The Children’s House is a converted home, where each room contains a different curriculum area. These prepared environments are cozy and inviting, furnished with child-sized tables and chairs and low, open shelves that hold beautiful materials that are neatly displayed and easily accessible to the students. Come inside and you will see it truly is a Children’s House!
The kitchen is where students will find Practical Life materials. What was once the living room now serves as the Language and Science areas. Two former bedrooms serve as the Geography and Art rooms. The basement provides ample space for Math and Sensorial materials as well as the large group meetings, which are held each morning and afternoon. Additionally, all rooms, including the basement, have multiple windows that provide natural light throughout the school.
During the school day, children are able to move freely throughout the building during the extended work period, providing opportunities for each student to make independent decisions, explore, and discover. The child’s interest and curiosity shape his or her choices, fostering a love of learning and sense of wonder. Teachers act as gentle guides and facilitate the child’s development of a sense of inner discipline, self-assurance and a love of learning.
Please read below for a brief description of each curriculum area:
The Practical Life area is one of the four original areas developed by Maria Montessori. The lessons allow the children to develop essential skills that lead to a foundation of independence, concentration, coordination and a sense of order. This area is considered a bridge between home and school because the materials are familiar to the child and representative of his/her home environment. Work here often includes physical skills such as pouring, scooping, twisting, squeezing and lacing. Additionally, this area provides opportunities to practice self-care and care of the environment.
The Sensorial area assists children in ordering and classifying the myriad of impressions they gather so that they can better understand and appreciate the world around them. The Sensorial materials emphasize one physical sense at a time to allow ease in contrasting differences, comparing for similarities, or grading sets of a series into proper order. The skills acquired through exploration of the Sensorial environment are carried over into all other areas of the Montessori classroom.
The Language curriculum provides a foundation for effective communication and interaction with others and the environment. With the development of a child’s ability to relate to his/her world comes a stronger sense of independence and empowerment. In addition to promoting an appreciation for literature throughout the school, materials and activities in this area are specifically designed to provide opportunities to practice oral, auditory, visual, and fine motor skills. The life-long process of reinforcing and expanding upon these communication skills begins here and progresses based upon each child’s individual pace and interests.

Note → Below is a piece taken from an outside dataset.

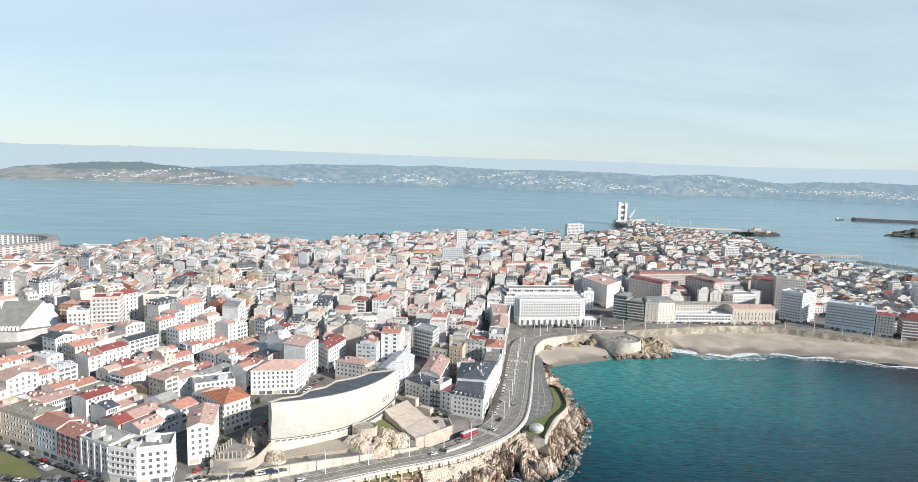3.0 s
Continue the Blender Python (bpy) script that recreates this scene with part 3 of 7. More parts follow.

Science is introduced through an exploration of the world around us through botany, zoology and physical science. Simple, meaningful, concrete experiments are also performed in order to demonstrate certain concepts. Some examples of what we might investigate include: how a seed grows, what floats and what sinks, and differences between living and non-living things.
Here children are introduced to their place within our universe. They learn that they are a part of the universe, galaxy, planet, continent, country, state, town, school, and family. Through these lessons, the child begins to understand his/her responsibilities as a member of these communities. Respect for all cultures is taught through stories, pictures, games, and songs.
Art begins with lessons on the proper use of specific materials such as crayons, paint, markers, glue, and scissors. Drawing, painting, pasting, and cutting are all introduced over time and provide the foundation for much of what goes on in this area. Here children have the opportunity for open-ended creativity, while also strengthening motor skills.
The Montessori Math curriculum begins with concrete manipulatives that use mind-hand activity. The materials isolate concepts that are repeated and ordered in such a way to lead the child toward increasingly abstract work. For instance, the child is introduced to quantity before symbol as the physical value gives meaning to the numeral. This foundation will help to make sense of more complex math as he/she continues his/her schooling.